President of Mandela Washington Fellowship Alumni Association of Nigeria.

Personal details
- Alma mater: University of Maiduguri
- Occupation: Entrepreneur
- Profession: Biochemist & Author

= Farida Yahya =

Nigerian entrepreneur

Farida Yahya Habu is a Nigerian entrepreneur, author and is currently the president of Mandela Washington Fellowship Alumni Association of Nigeria.
== Early life and education ==
Farida was born in Borno State, Nigeria. She was raised in the staff quarters of the University of Maiduguri, where her family resided. She attended University of Maiduguri Primary School and later attended the Federal Government College Maiduguri. She holds a bachelor's degree in biochemistry at University of Maiduguri.

== Career ==
Farida began her career as a laboratory assistant at Dangote Flour Mills in Kano.
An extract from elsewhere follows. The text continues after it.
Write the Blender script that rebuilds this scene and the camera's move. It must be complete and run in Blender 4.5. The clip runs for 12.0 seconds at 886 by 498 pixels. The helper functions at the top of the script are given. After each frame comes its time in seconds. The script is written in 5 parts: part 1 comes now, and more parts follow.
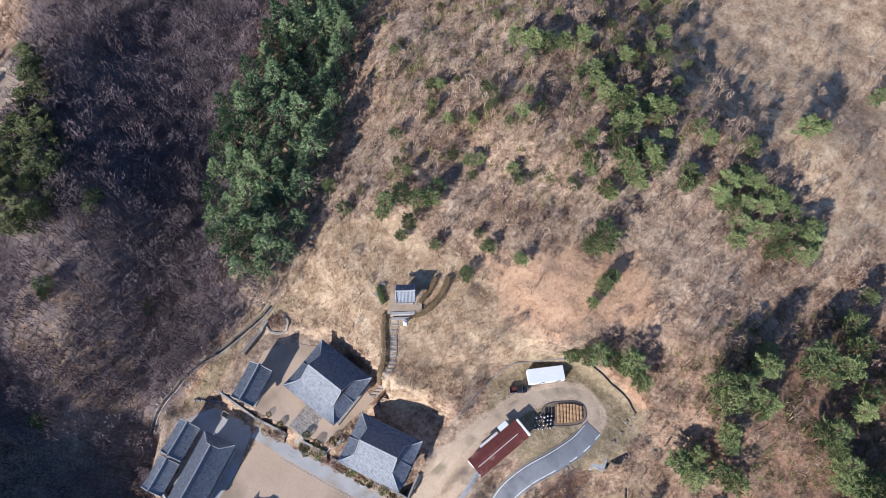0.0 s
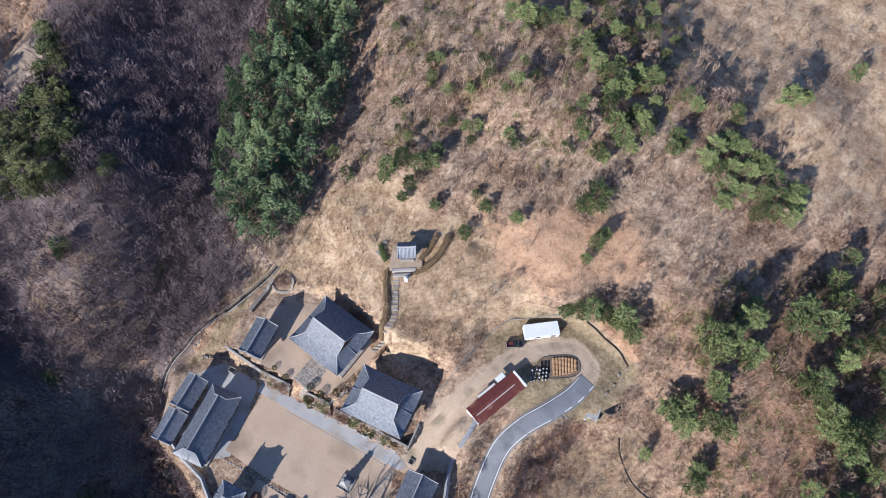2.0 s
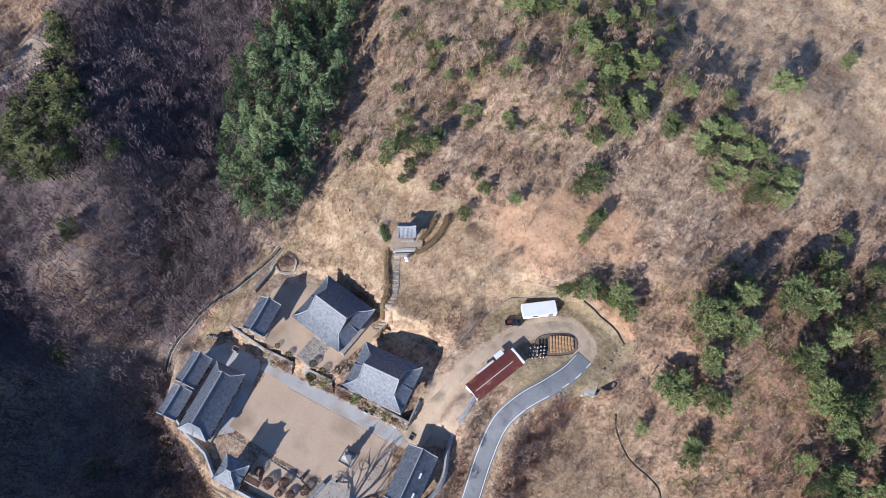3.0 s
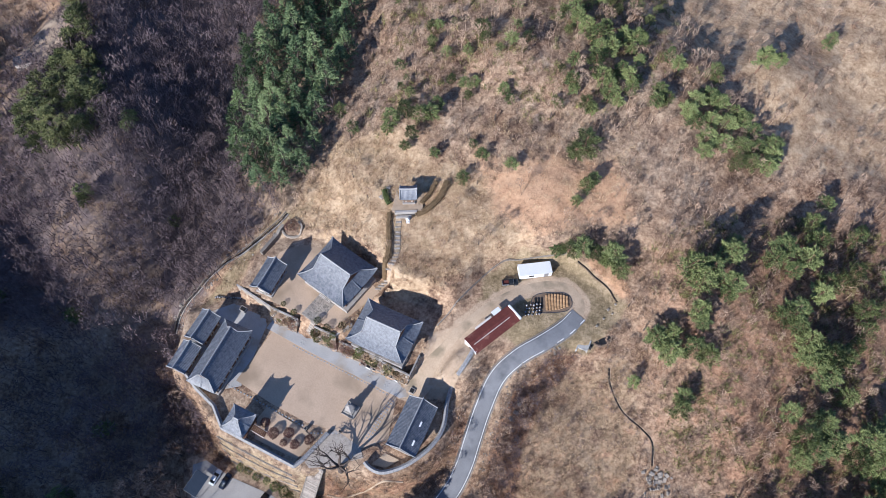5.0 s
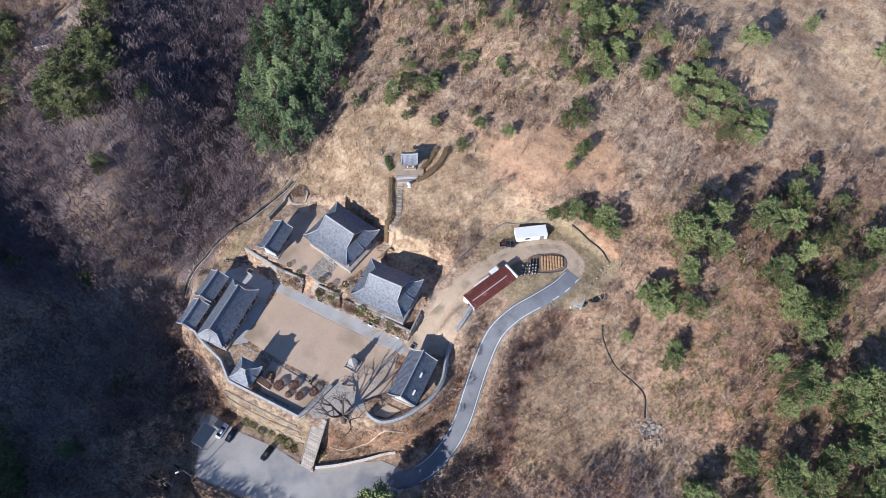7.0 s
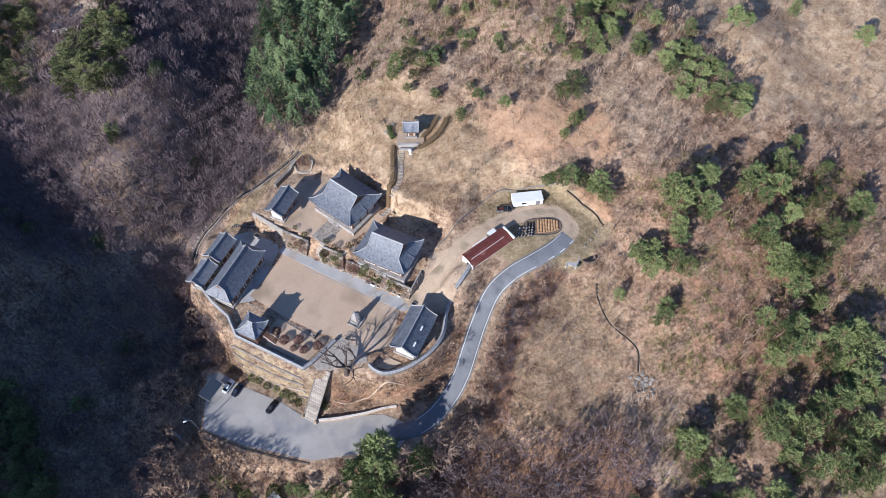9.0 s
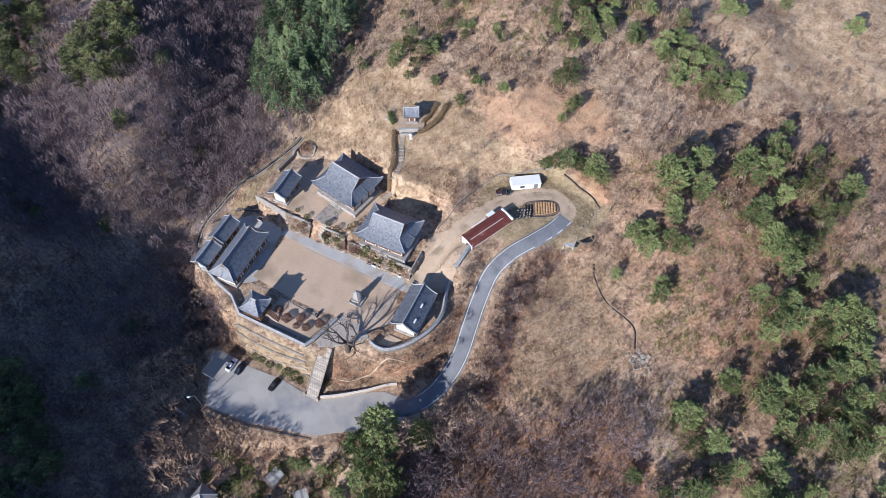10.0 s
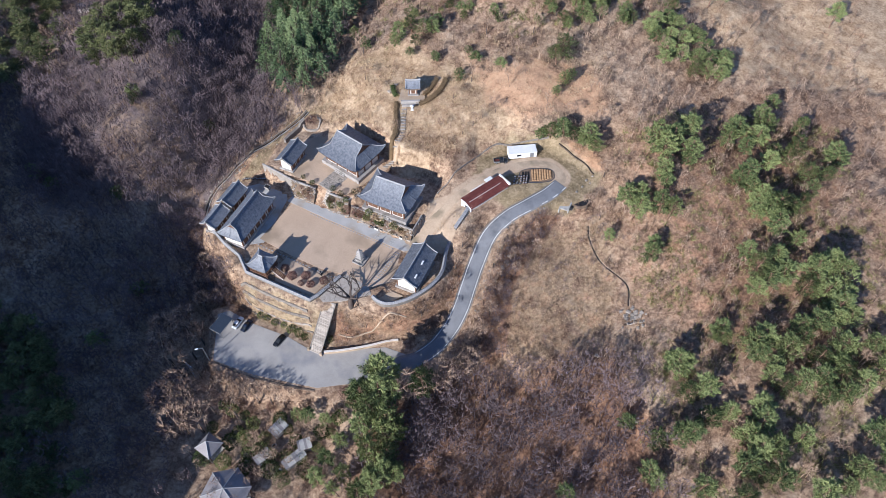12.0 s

She then founded Lumo Naturals specializing in natural hair care. She has been the lead tutor at The Brief Academy and served as a program coach at the Future Females Business School. Farida also holds positions as a Non-Executive Director at Republican Group, a Fellow of the Mandela Washington Fellowship program, the Vice President of Strategic Partnerships at Shecluded and a program coordinator at KSH Foundation.

Currently, she is the Head of Customer Development at Onetella, the Deputy National President, African Women Entrepreneurship Program AWEP, and the President of Mandela Washington Fellowship Alumni Association of Nigerian.

Farida authored Redefining Beautiful, a book chronicling her journey into the natural hair care business. It shares her lessons learned and business strategies used to grow her company, serving as a valuable resource for aspiring and existing business owners in that niche seeking scalability and guidance to avoid common pitfalls.